The nominee to head the EPA’s air quality office Janet McCabe has at least one attribute that would make her a great culture fit for the agency – a record of non-transparency. Her resume thus far at the EPA includes a secret email address used to collude with environmental activists and the crafting of major environmental regulations with no supporting public data – two traits pervasive at the agency.

Like disgraced former EPA administrator Lisa Jackson, and many other top EPA officials, McCabe maintained a secret email address that she used to collude with environmental activist groups. Hers – “@ikecoalition.org” – stems from her former job as director of the environmental activist group Improving Kids’ Environment. Emails uncovered by Freedom of Information Act (FOIA) requests reveal that Janice Nolen from the American Lung Association sent McCabe an email on this address with the subject “Burning Marshes to address oil.” Current EPA administrator Gina McCarthy replied to Nolen’s email saying, “Thanks Janice.

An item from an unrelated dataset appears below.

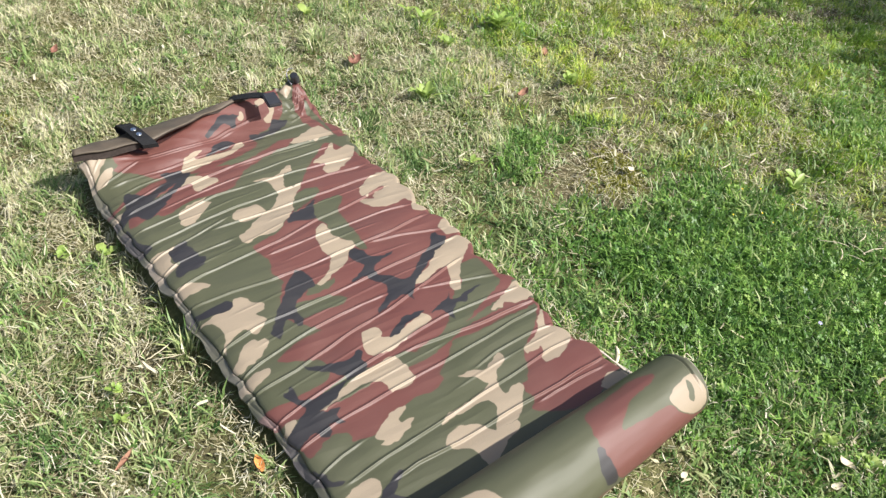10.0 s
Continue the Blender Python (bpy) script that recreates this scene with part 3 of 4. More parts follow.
# ---------------------------------------------------------------- the sleeping mat
mat = tagged(new("sleeping_mat"), "half-unrolled camouflage self-inflating mat lying on grass", "sleeping mat")

# creases of the cover: x and y in millimetres from one long edge to the other, then height
CREASES = (
    ((20, 735, 116, 760, 270, 783, 330, 787, 473, 789), 1.25), ((75, 720, 122, 728, 221, 741, 305, 746, 449, 755), 0.7),
    ((12, 681, 93, 692, 173, 710, 249, 709, 340, 707, 469, 701), 1.0), ((6, 635, 53, 643, 139, 657, 288, 665, 391, 668, 471, 664), 1.1),
    ((2, 599, 61, 615, 96, 623, 161, 639), 0.9), ((126, 620, 197, 619, 252, 620, 358, 620, 480, 623), 1.0),
    ((4, 557, 40, 569, 83, 576, 144, 578), 0.9), ((8, 510, 65, 521, 158, 528, 210, 533, 293, 551, 360, 560, 423, 572, 463, 581), 1.1),
    ((175, 508, 258, 511, 314, 511, 405, 515, 471, 507), 0.9), ((4, 463, 78, 458, 147, 449, 218, 450, 324, 455, 388, 456, 478, 468), 1.1),
    ((341, 449, 403, 439, 484, 418), 1.0), ((2, 346, 14, 356, 76, 367, 150, 369, 209, 370, 287, 375, 353, 380, 426, 383, 484, 387), 1.15),
    ((2, 289, 42, 300, 104, 312, 190, 322, 242, 325, 285, 323), 1.0), ((4, 254, 83, 258, 126, 268, 215, 284, 278, 293, 340, 308, 409, 325, 453, 334), 1.1),
    ((340, 308, 399, 293, 481, 270), 1.0), ((8, 190, 61, 200, 139, 208, 203, 217, 290, 230, 340, 234, 393, 231, 494, 225), 0.95),
    ((134, 196, 195, 200, 259, 203, 324, 195, 385, 189, 465, 186, 497, 184), 1.3), ((10, 135, 75, 144, 131, 146, 223, 153, 280, 155, 373, 160, 429, 165, 489, 166), 1.0),
    ((310, 118, 361, 128, 432, 130, 492, 125), 0.8), ((3, 82, 55, 94, 91, 97), 0.8), ((42, 53, 111, 59, 186, 64, 280, 73, 383, 80, 441, 85, 491, 84), 1.05),
    ((94, 23, 132, 27, 202, 23, 322, 26, 405, 24, 498, 27), 1.3), ((350, 15, 381, 16, 484, 13), 0.9),
    ((30, 822, 55, 828, 125, 834, 201, 840, 257, 846, 309, 848, 370, 852, 460, 852), 0.8), ((60, 884, 78, 888, 136, 886, 204, 884, 258, 886, 293, 893, 360, 905), 0.75), ((70, 877, 136, 879, 204, 877, 258, 879, 300, 888), 0.5),
    ((40, 798, 69, 806, 129, 813, 191, 814, 260, 812), 0.7), ((244, 774, 323, 778, 428, 778), 0.6), ((12, 830, 50, 850, 95, 880), 0.8), ((10, 760, 60, 775, 110, 790), 0.8),
    ((8, 860, 30, 880, 60, 905), 0.7), ((430, 870, 455, 880, 480, 905), 0.7), ((430, 900, 460, 905, 490, 930), 0.7),
    ((60, 668, 140, 676, 260, 688), 0.35), ((220, 590, 330, 596, 430, 600), 0.35), ((60, 545, 150, 556, 250, 575), 0.3),
    ((190, 480, 280, 486, 380, 488), 0.35), ((60, 410, 180, 414, 300, 418, 400, 412), 0.3), ((200, 345, 300, 350, 420, 356), 0.3),
    ((60, 330, 130, 338, 210, 345), 0.3), ((40, 232, 120, 238, 220, 250), 0.3), ((60, 170, 160, 176, 300, 186), 0.35), ((250, 100, 350, 108, 470, 110), 0.35),
)
LEFT_PINCH = (0.082, 0.135, 0.190, 0.254, 0.289, 0.346, 0.463, 0.510, 0.557, 0.599, 0.635, 0.681, 0.735, 0.790, 0.860)
RIGHT_PINCH = (0.027, 0.084, 0.125, 0.166, 0.184, 0.225, 0.270, 0.334, 0.387, 0.418, 0.468, 0.507, 0.581, 0.623, 0.664, 0.701, 0.755, 0.789, 0.842)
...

We’re on it!”

“That is where her fellow travelers in the Big Green industry knew to reach her, and apparently how she wanted them to continue to be able to reach her,” said Chris Horner, senior fellow at the Competitive Enterprise Institute, who helped uncover these secret emails. “And by which she could reach them, all presumably outside of the prying eyes of the laws forbidding that they do so.”

McCabe also has an impressive record, in her current role at the EPA’s Office of Air and Radiation, of helping craft major environmental regulations that rely on non-public data that the EPA refuses to share with Congress. Such non-public information was used as the basis for 85 percent of Clean Air Act regulations from 1990 to 2020, costing the economy $2 trillion.

Though McCabe’s shady history of non-transparency may hurt her in the confirmation process, if confirmed, it will make her a perfect fit within the agency.